The U.S. Department of State in a press briefing on Tuesday suggested that the United States was considering, in coordination with our allies, a boycott of the 2022 Winter Olympics in Beijing, scheduled to take place from February 4 to February 20, 2022.
In response to questions from reporters about the U.S. stance on the Beijing Olympics, department spokesman Ned Price indicated that we were reviewing “those Olympics and our thinking will involve close consultations with partners and allies around the world.”
Calls to boycott the 2022 Winter Games in protest over China’s persecution of its 12-million person Uighur Muslim minority have grown louder over the last several months. We reported in January that Canadian diplomats had begun calling on their government to boycott the Games. A month later, the Canadian House of Commons voted 266-0 to deem the Chinese treatment of the Uyghur minority group as a genocide under the definition established by the United Nations and formally asked the IOC to change the venue for the 2022 Games. In March, amid mounting support for a boycott, IOC president Thomas Bach rejected calls for countries to withdraw their athletes, arguing that that boycotts don’t work, and that the IOC is not a “supergovernment.”
On March 30, the State Department published its “2020 Country Reports on Human Rights Practices: China (Includes Hong Kong, Macau, and Tibet)” which concluded that China is committing genocide against its Uyghur Muslims. The Washington Post editorial board called on not just countries to withdraw their athletes, but also on corporations -such as Airbnb, Coca-Cola, General Electric, Visa- to withdraw their sponsorship dollars. “Businesses must say no to enriching themselves by contributing to the glorification of an authoritarian state,” they wrote.
CNBC reported that after the press briefing, the State Department walked back the suggestion that it was coordinating with allies about a possible boycott. “Our position on the 2022 Olympics has not changed. We have not discussed and are not discussing any joint boycott with allies and partners,” a senior State Department official wrote in an emailed statement to CNBC.

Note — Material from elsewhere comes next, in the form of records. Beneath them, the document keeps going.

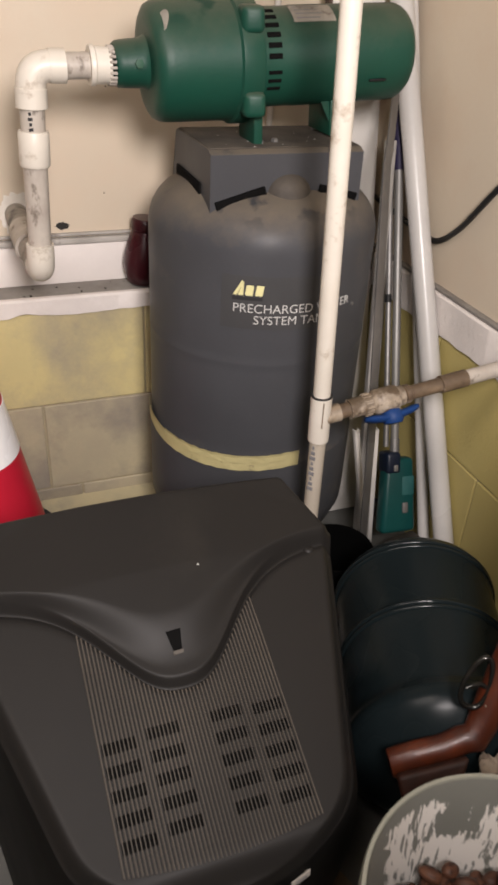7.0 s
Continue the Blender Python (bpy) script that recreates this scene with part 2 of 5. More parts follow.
M_JUG_BEAD = mat("polished_teal_jug_ring", (0.0098, 0.0150, 0.0166), (0.0078, 0.0122, 0.0138), 0.16, scale=4, fine=90, bump=0.01, spec=0.30, rough_var=0.05)
M_WOOD = mat("reddish_brown_stock_wood", (0.108, 0.0215, 0.0062), (0.038, 0.0085, 0.004), 0.42, scale=16, fine=120, bump=0.1, stretch=(2.0, 2.0, 0.5), coat=0.12, grime=(0.035, 0.010, 0.006), grime_scale=18, grime_level=0.60, grime_soft=0.15)
M_GUARD = mat("glossy_dark_steel", (0.06, 0.059, 0.055), (0.03, 0.03, 0.029), 0.18, metal=0.8, scale=60, bump=0.02)
M_GUN = mat("blued_steel", (0.0055, 0.0057, 0.006), (0.004, 0.004, 0.0042), 0.45, spec=0.15, bump=0.04)
M_PLANK = mat("weathered_wood", (0.22, 0.16, 0.09), (0.12, 0.085, 0.05), 0.75, scale=14, fine=80, bump=0.4, stretch=(4, 4, 0.5))
M_BAR = mat("worn_grey_bar", (0.16, 0.145, 0.125), (0.075, 0.068, 0.06), 0.6, scale=16, fine=110, bump=0.25, grime=(0.32, 0.28, 0.23), grime_scale=24, grime_level=0.63)
M_BUCKET = mat("grey_bucket_plastic", (0.27, 0.272, 0.225), (0.235, 0.238, 0.20), 0.42, scale=5, fine=150, bump=0.03)
M_NUT = mat("brown_nut_shell", (0.135, 0.060, 0.034), (0.050, 0.020, 0.012), 0.46, scale=130, fine=340, bump=0.3, stretch=(1, 1, 0.14), random_tone=0.5, spec=0.3, scatter=True, grime=(0.022, 0.009, 0.006), grime_scale=150, grime_level=0.50, grime_soft=0.12)
M_WHITE = mat("white_plastic", (0.68, 0.66, 0.62), (0.62, 0.60, 0.56), 0.45, scale=5, fine=200, bump=0.03)
M_TRAY = mat("white_tray_plastic", (0.76, 0.73, 0.71), (0.69, 0.66, 0.64), 0.5, scale=6, fine=140, bump=0.04)
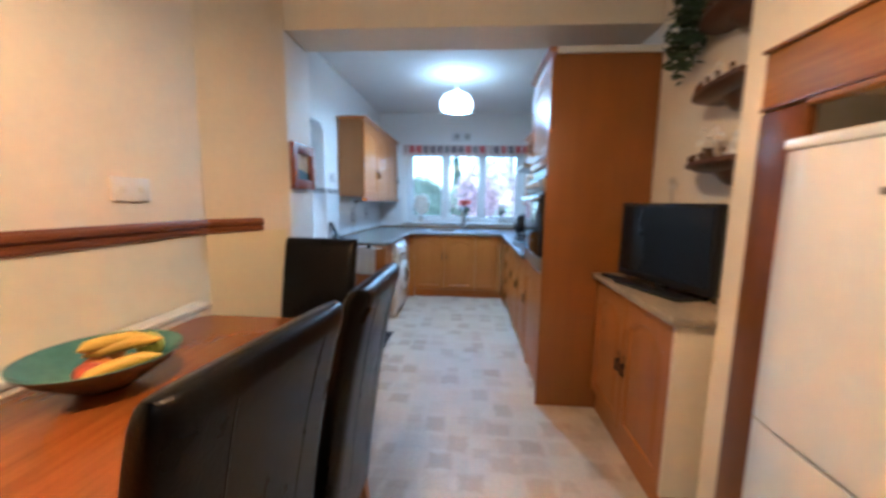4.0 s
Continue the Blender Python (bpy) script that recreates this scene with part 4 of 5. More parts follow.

Below is the transcript of the questions from the April 6 press briefing that related specifically to the 2022 Olympic Games:
QUESTION: And on Olympics. With regard to participating in the Beijing Olympics, can you detail how the State Department has been or will be involved in the administration’s decision on that front?
MR PRICE: Well, part of our review of those Olympics and our thinking will involve close consultations with partners and allies around the world. We have consistently said, when it comes to our concerns with the government in Beijing, including Beijing’s egregious human rights violations, its conduct of genocide in the case of Xinjiang, that what the United States does is meaningful, what the United States does will have impact, but everything we do that is – that brings along our allies and partners will have all the more influence with Beijing.
And so that is why the Department of State, as part of our thinking on the Beijing Olympics, is engaging with partners, with allies to coordinate – coordinate closely on decisions and approaches to the government in Beijing. You saw an illustration of that only the other week when the United States, together with United Kingdom, together with Canada, together with the EU, enacted a set of sanctions against those responsible for some of the atrocities in Xinjiang. So clearly, we are coordinating on all of these issues of concern, and, of course, the Beijing Olympics is an area that we will continue to discuss.
QUESTION: And when do you think those discussions will – specifically on the Olympics will be concluded with partners and allies?
MR PRICE: Well, of course, this is – we’re talking about 2022 and we are still in April of 2021. So these games remain some time away. I wouldn’t want to put a timeframe on it, but these discussions are underway.
QUESTION: And how complicated would U.S.-China diplomacy become if the U.S. decided to boycott the Olympics?
MR PRICE: Again, I wouldn’t want to comment on a hypothetical. We know that when it comes to our engagement with the government in Beijing, the – principally, it is a relationship predicated on competition. There are also adversarial aspects of that relationship. There are also some cooperative aspects of those relationships – of that relationship. Really, all three of those were on display in Anchorage, both in the session that was public as well as in the discussions that were behind closed doors.
But with our approach to Beijing, we will continue to be guided by two things and two things only. Those are our interests, including the interests we share with allies and partners around the world, and our values. And those are the values we share with our allies and many of our closest partners around the world.
QUESTION: Just a follow-up on Kylie’s question. You seemed to suggest on the Olympics that the U.S. is in consultations with allies discussing whether to consider or plan some sort of joint boycott. Is that the case?
MR PRICE: Well, it is something that we certainly wish to discuss and that it is certainly something that we understand that a coordinated approach will be not only in our interests but also in the interests of our allies and partners. So this is one of the issues that is on the agenda both now and going forward, and when we have something to announce, we will be sure to do that.